Biden’s package would set aside $1.2 million for Ohio’s transportation needs to replace vehicles as well as make them more accessible to improve options across the state, $140 million over the next five years to support the expansion of EV charging stations and $100 million for broadband expansion. 

Ohio had been a major talking point for the administration’s package earlier this year. Biden visited Cincinnati in July where he called attention to the Brent Spence Bridge, which connects Cincinnati to northern Kentucky. The bridge is part of a corridor that is the second-largest trucking bottleneck in the country, according to the American Transportation Research Institute.

Two previous presidents — Barack Obama and Donald Trump — pledged to fix the bridge, to no avail. Residents in Ohio and Kentucky told the New York Times they were optimistic for repairs to the bridge when McConnell and John Boehner, the former House Speaker who represented a district north of Cincinnati, were both in power in Congress, but action did not come.

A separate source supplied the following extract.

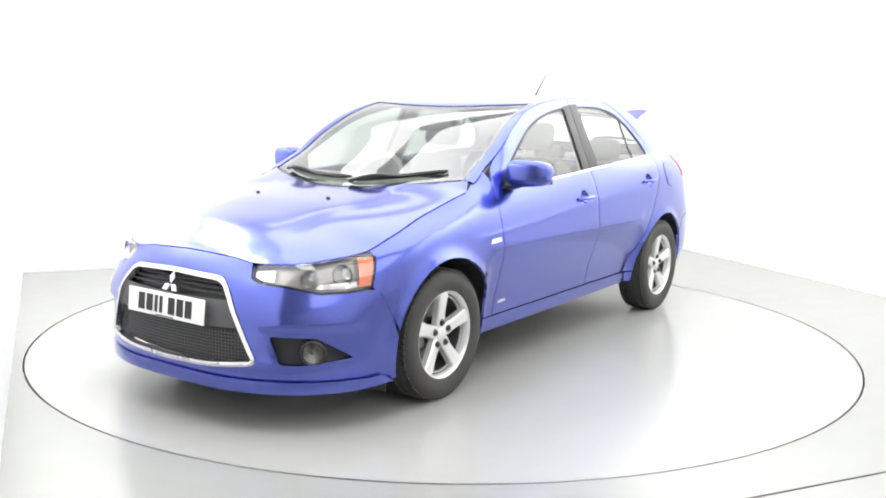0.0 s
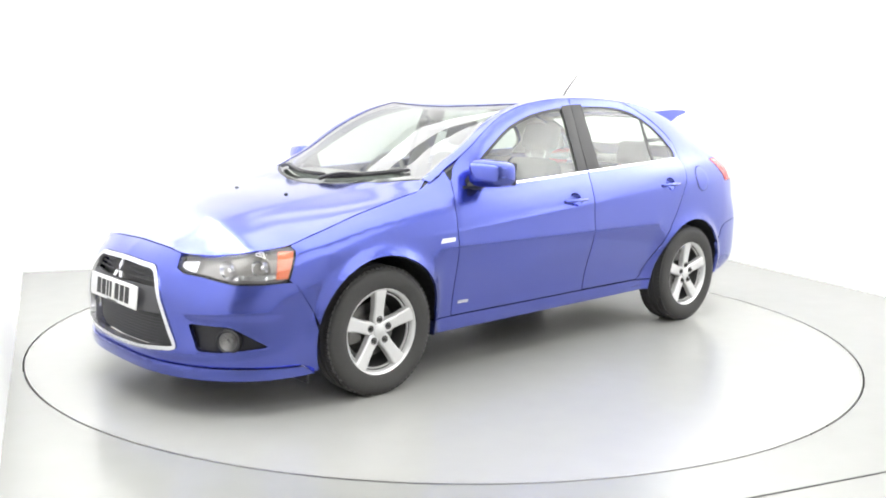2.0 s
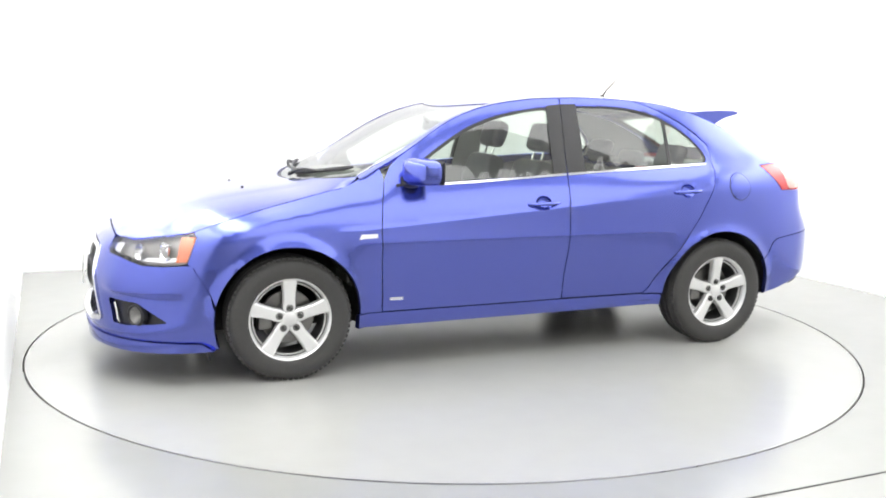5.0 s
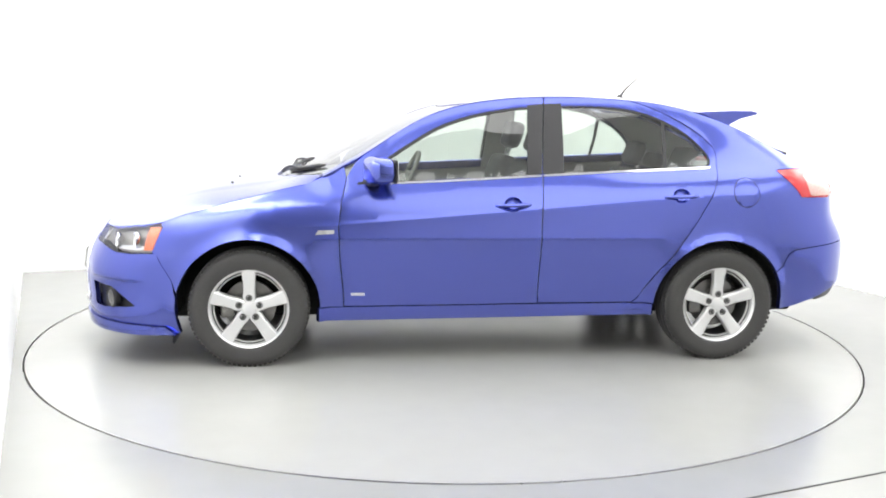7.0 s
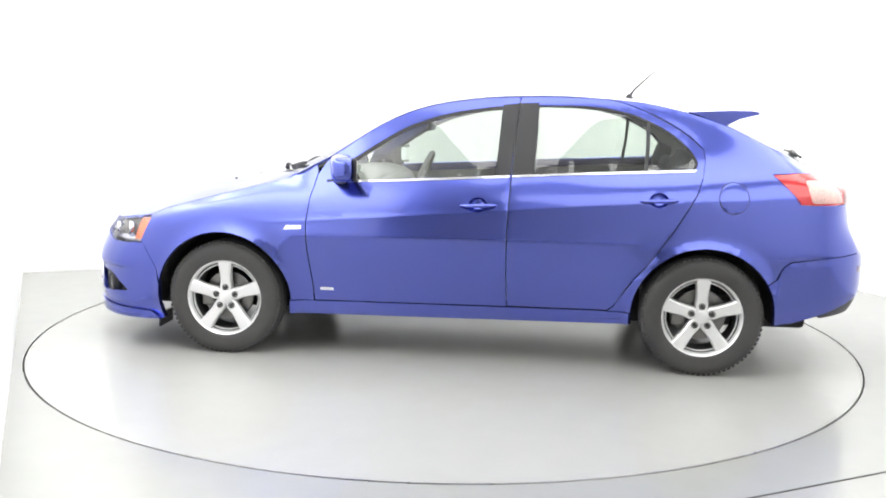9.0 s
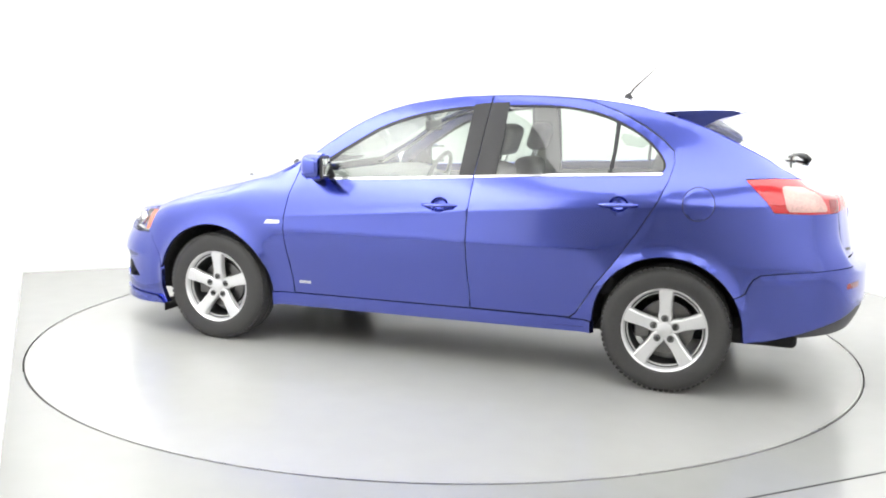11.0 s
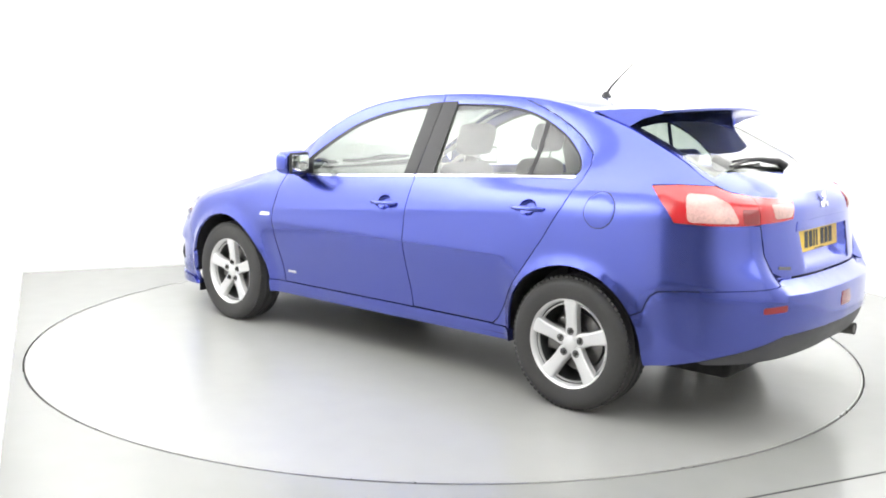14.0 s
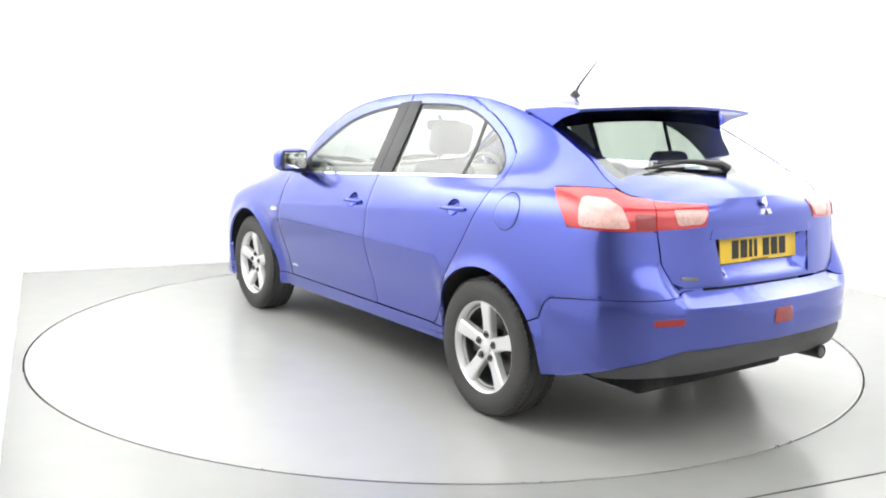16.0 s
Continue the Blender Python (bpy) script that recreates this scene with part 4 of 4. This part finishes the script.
for y in (0.36, -0.36):
    seat(-0.12, y, 0.25, 18)
rs = part("rear_seat", soft_block(-1.02, -0.55, -0.64, 0.64, 0.42, 0.58, 0.06), CLOTH, car, "dark grey cloth rear bench")
for y, w in ((0.43, 0.21), (0.0, 0.20), (-0.43, 0.21)):
    b = soft_block(-0.06, 0.06, -w, w, 0.0, 0.53, 0.05)
    bmesh.ops.transform(b, matrix=Matrix.Translation((-0.98, y, 0.52)) @ Matrix.Rotation(radians(-22), 4, "Y"), verts=b.verts)
    part("backrest", b, CLOTH, rs)
    h = soft_block(-0.04, 0.045, -0.12, 0.12, 0.56, 0.72 if y else 0.66, 0.035)
    bmesh.ops.transform(h, matrix=Matrix.Translation((-0.98, y, 0.52)) @ Matrix.Rotation(radians(-22), 4, "Y"), verts=h.verts)
    part("headrest", h, CLOTH, rs, "dark padded headrest")
part("parcel_shelf", box_bm(-1.86, -1.22, -0.55, 0.55, 1.035, 1.06, bevel=0.01), CABIN, car, "dark parcel shelf")
for mirror, _ in SIDES:
    q = dict(mirror=mirror)
    part("door_lining", sheet(uz([(0.70, 0.36), (0.70, 0.935), (0.3, 0.955), (-0.28, 0.99), (-0.28, 0.36)]), lambda u, z: skin(u, z, -0.075), 0.05, 0, **q), LINING, car, "grey door lining")
    part("door_lining", sheet(uz([(-0.285, 0.36), (-0.285, 0.99), (-0.7, 1.015), (-1.24, 1.035), (-1.1, 0.8), (-0.93, 0.5), (-0.86, 0.36)]), lambda u, z: skin(u, z, -0.075), 0.05, 0, **q), LINING, car, "grey door lining")
    part("pillar_lining", sheet(uz([(-0.205, 0.98), (-0.245, 1.44), (-0.40, 1.44), (-0.40, 0.99)]), lambda u, z: skin(u, z, -0.035), 0.05, 0, **q), CABINLIGHT, car, "pale grey pillar lining")
    part("pillar_lining", sheet(uz([(-1.255, 1.06), (-1.27, 1.16), (-1.21, 1.23), (-1.10, 1.31), (-0.95, 1.385), (-1.2, 1.37), (-1.42, 1.31), (-1.70, 1.19), (-1.82, 1.10), (-1.7, 1.04)]), lambda u, z: skin(u, z, -0.03), 0.05, 0, **q), CABINLIGHT, car, "pale grey pillar lining")
part("rear_view_mirror", soft_block(0.235, 0.262, -0.12, 0.12, 1.255, 1.32, 0.012), BLACK, car, "black interior mirror")
part("mirror_stalk", tube([(0.25, 0, 1.30), (0.30, 0, 1.345)], 0.012, 8), BLACK, car)


def motions():
    """The turntable turns with the car on it; the camera stands."""
    rows, disc = [], []
    for t, a in TURN:
        p = Matrix.Rotation(radians(a), 3, "Z") @ Vector((*CAR_OFF, 0))
        rows.append((t, pose(p.x, p.y, 0.0, 0, 0, a)))
        disc.append((t, pose(PIVOT[0], PIVOT[1], 0.0, 0, 0, a)))
    walk(car, rows)
    walk(turntable, disc)


motions()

Ohio leaders are hopeful the funds will help repair the bridge, as well as the nearly 1,400 bridges and 5,000 miles of highways in the state that are in poor condition, according to the White House.

During the signing ceremony Monday afternoon, Biden will be joined by the bipartisan lawmakers who helped craft the final infrastructure deal, following negotiations that concluded in June. Sixty-three percent of Americans support the massive public works investment, according to a new ABC News-Washington Post poll.